I already have FTTP so I’m all good and have 1gbps speeds. About time should have done it at the start of rolling out nbn.


Can you imagine how different Australia would have been if Labor hadn’t added speed tiers to the NBN?
Instead Labour expected <1% to have 1Gbps in 2026 and we have MTM.


I just wondering how much does a gigabit plan cost at the moment, as I can’t imagine it’s cheap and will the availability of gigabit decrease the price?

Chris Rowland

About 150 a month give or take. You’d expect with more of them out there the price may drop a little.


They still don’t get it.
The whole point is 100 should be standard. It is plenty for most right now but that should be the minimum. If you want to go to 1gb you just pay the extra. It should work.
The mess that the libs made is just going to increase the cost of services and reduce the quality.

Adam M

This. The thing now is that to get this “free” upgrade, customers need to commit to paying for 1Gbps plans, if I’m reading things correctly. I don’t need a 1Gbps plan, I probably never will, and I’m not entirely sure I want to pay that much per month. But I’m definitely not happy with the <35Mbps that my FTTN connection maxes out at, assuming few other users on the same node. So I’ll be signing up for this connection ASAP because the increased monthly cost will still be less than paying for my own FTTP connection at an initial NBN… Read more »

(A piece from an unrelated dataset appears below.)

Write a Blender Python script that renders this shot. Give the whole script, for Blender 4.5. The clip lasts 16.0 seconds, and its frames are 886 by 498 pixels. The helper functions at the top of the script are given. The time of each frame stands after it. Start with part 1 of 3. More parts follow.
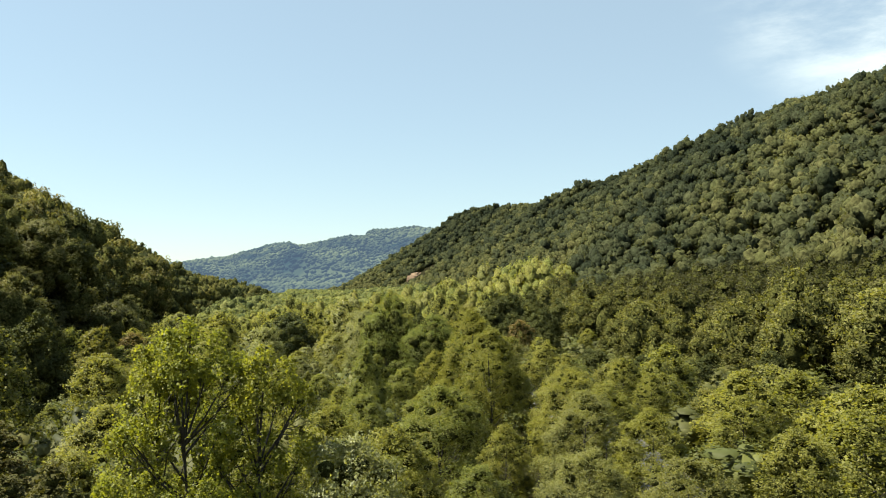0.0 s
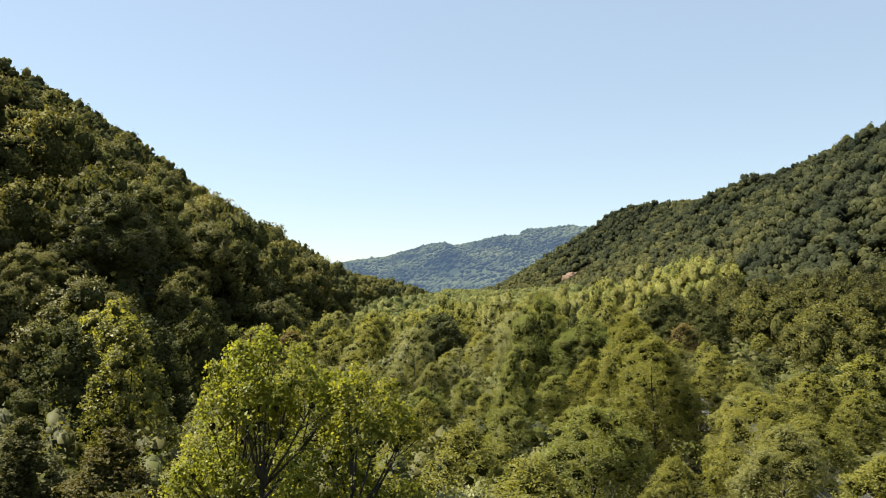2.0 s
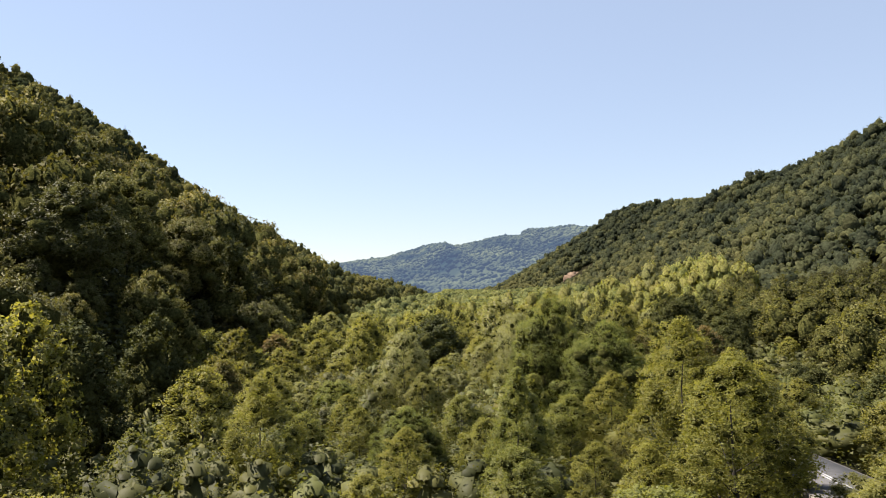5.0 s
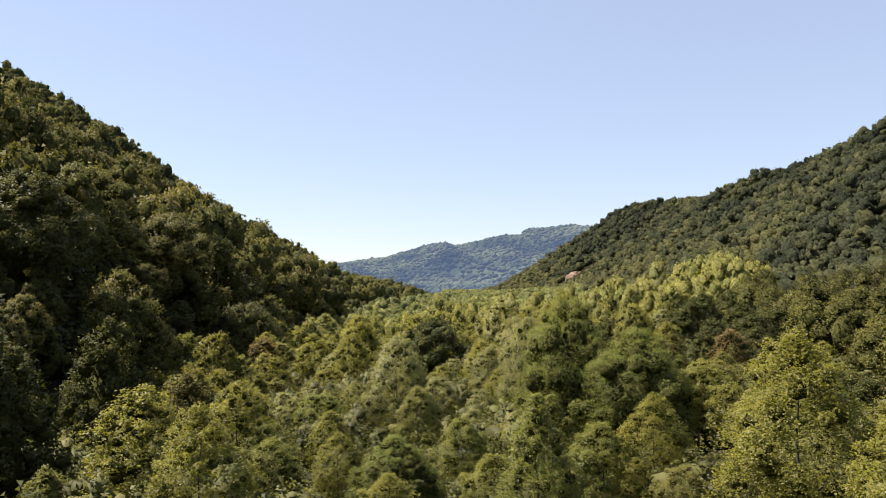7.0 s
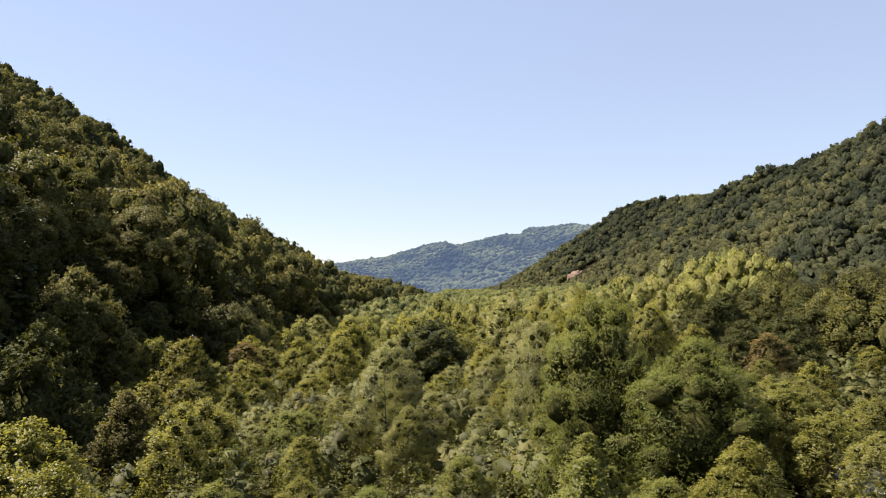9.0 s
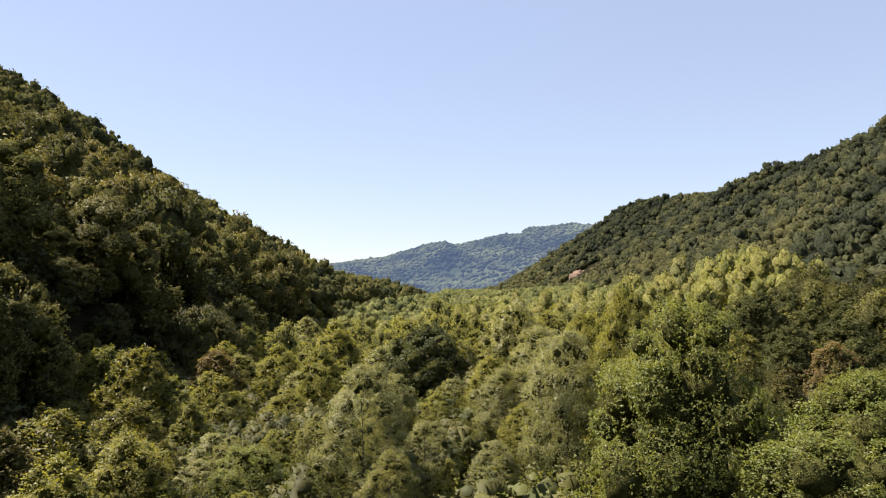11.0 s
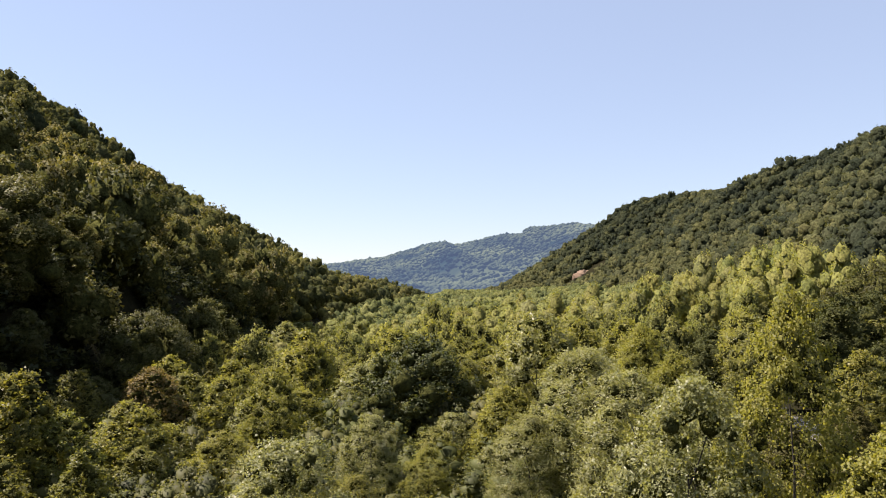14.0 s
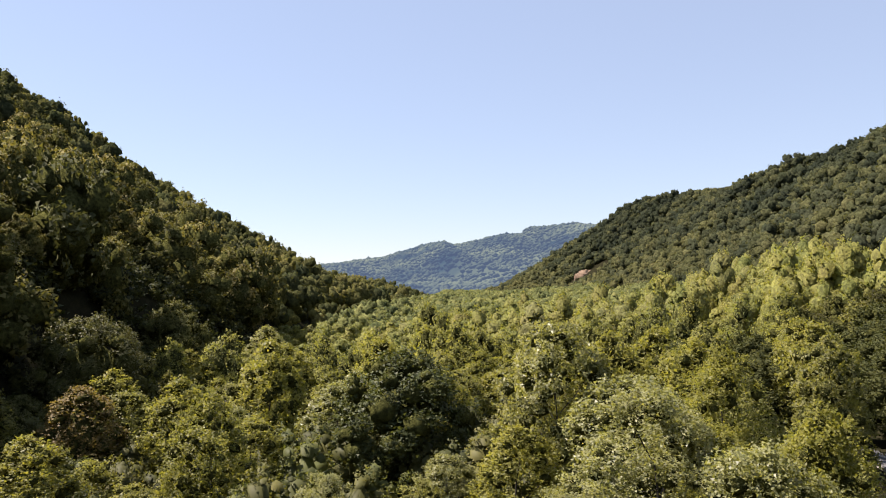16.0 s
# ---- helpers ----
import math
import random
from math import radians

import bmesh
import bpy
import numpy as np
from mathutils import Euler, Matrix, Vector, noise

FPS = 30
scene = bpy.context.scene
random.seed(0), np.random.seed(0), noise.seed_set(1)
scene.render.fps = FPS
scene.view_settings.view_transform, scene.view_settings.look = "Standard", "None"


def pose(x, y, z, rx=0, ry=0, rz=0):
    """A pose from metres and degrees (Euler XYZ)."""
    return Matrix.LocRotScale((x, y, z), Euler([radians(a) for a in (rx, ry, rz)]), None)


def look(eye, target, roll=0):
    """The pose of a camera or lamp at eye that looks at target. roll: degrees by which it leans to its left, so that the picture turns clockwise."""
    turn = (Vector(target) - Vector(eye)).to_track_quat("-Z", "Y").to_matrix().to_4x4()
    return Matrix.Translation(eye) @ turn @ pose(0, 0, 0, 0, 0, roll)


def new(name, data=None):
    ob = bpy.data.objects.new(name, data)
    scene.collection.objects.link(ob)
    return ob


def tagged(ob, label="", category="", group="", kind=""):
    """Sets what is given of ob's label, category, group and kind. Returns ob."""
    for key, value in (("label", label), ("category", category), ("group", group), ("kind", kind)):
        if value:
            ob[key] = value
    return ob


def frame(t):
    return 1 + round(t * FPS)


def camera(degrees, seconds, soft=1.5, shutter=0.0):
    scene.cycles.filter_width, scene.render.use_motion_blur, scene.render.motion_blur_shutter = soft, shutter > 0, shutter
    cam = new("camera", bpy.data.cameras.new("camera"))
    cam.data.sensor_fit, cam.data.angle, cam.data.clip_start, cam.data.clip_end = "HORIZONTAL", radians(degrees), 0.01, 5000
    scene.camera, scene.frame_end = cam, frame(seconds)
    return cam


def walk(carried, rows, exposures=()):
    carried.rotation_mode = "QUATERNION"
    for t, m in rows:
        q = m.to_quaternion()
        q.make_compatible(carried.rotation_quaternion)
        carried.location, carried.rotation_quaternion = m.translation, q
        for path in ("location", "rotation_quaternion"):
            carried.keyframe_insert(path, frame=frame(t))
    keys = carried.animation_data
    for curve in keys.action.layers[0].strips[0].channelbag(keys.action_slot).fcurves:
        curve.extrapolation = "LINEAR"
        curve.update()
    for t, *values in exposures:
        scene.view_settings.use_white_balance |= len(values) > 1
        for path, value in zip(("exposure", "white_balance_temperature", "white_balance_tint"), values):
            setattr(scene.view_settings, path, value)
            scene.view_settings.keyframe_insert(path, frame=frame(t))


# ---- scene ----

there were going to be benefits to the original rollout via having 90% FTTP and overall, half the number of technologies used. being able to do things like use one stream of a HD+ Video stream for thousands of people being one (they all grab the same optical broadcast instead of their own individual bandwidth needing to be allocated at server end) – the ubiquity would make it a fair assumption at big town and all city locations that workers have the ability to do low latency, high resolution/bitrate conferencing and general work from home


The mess was created by Labor adding speed tiers to the NBN.
The Liberal’s action back in 2013 could be justified by the fact that 85% of FTTP connections were 25Mbps or slower. The only reason speeds have increased is the LNP price cuts resulted in RSPs moving customers up speed tiers to maintain revenue rather than discounting prices.


Considering Labor predicted <1% would connect at 1Gbps, 400,000 an order of magnitude higher than Labor expected.

Adam M

I’m not sure it’s entirely reasonable to compare an estimate of users wanting 1Gbps connections made a decade ago with one made now, given the scale of change that’s happened in between.


The point is that if Labor hadn’t added speed tiers, today every fixed connection would be 1Gbps.


there are cancelled initiatives based on that though. the nation and its companies and corporations can have different expectations when there is a 97% chance a worker has fibre to the home

we also ended up with not enough FTTP to market this (see link) broadly to consumers https://www.itnews.com.au/news/nbn-co-shelves-multicast-expansion-for-fixed-network-480770


Mutlicast is only useful if you are broadcasting the same streamed content to a large group of people. Most people consume content via on-demand streaming, that means it is limited to live streaming of a few large sporting events with broad appeal (e.g. AFL & Olympics).

MTM didn’t kill multicast. Netflix killed multicast and that should have been obvious back in 2008.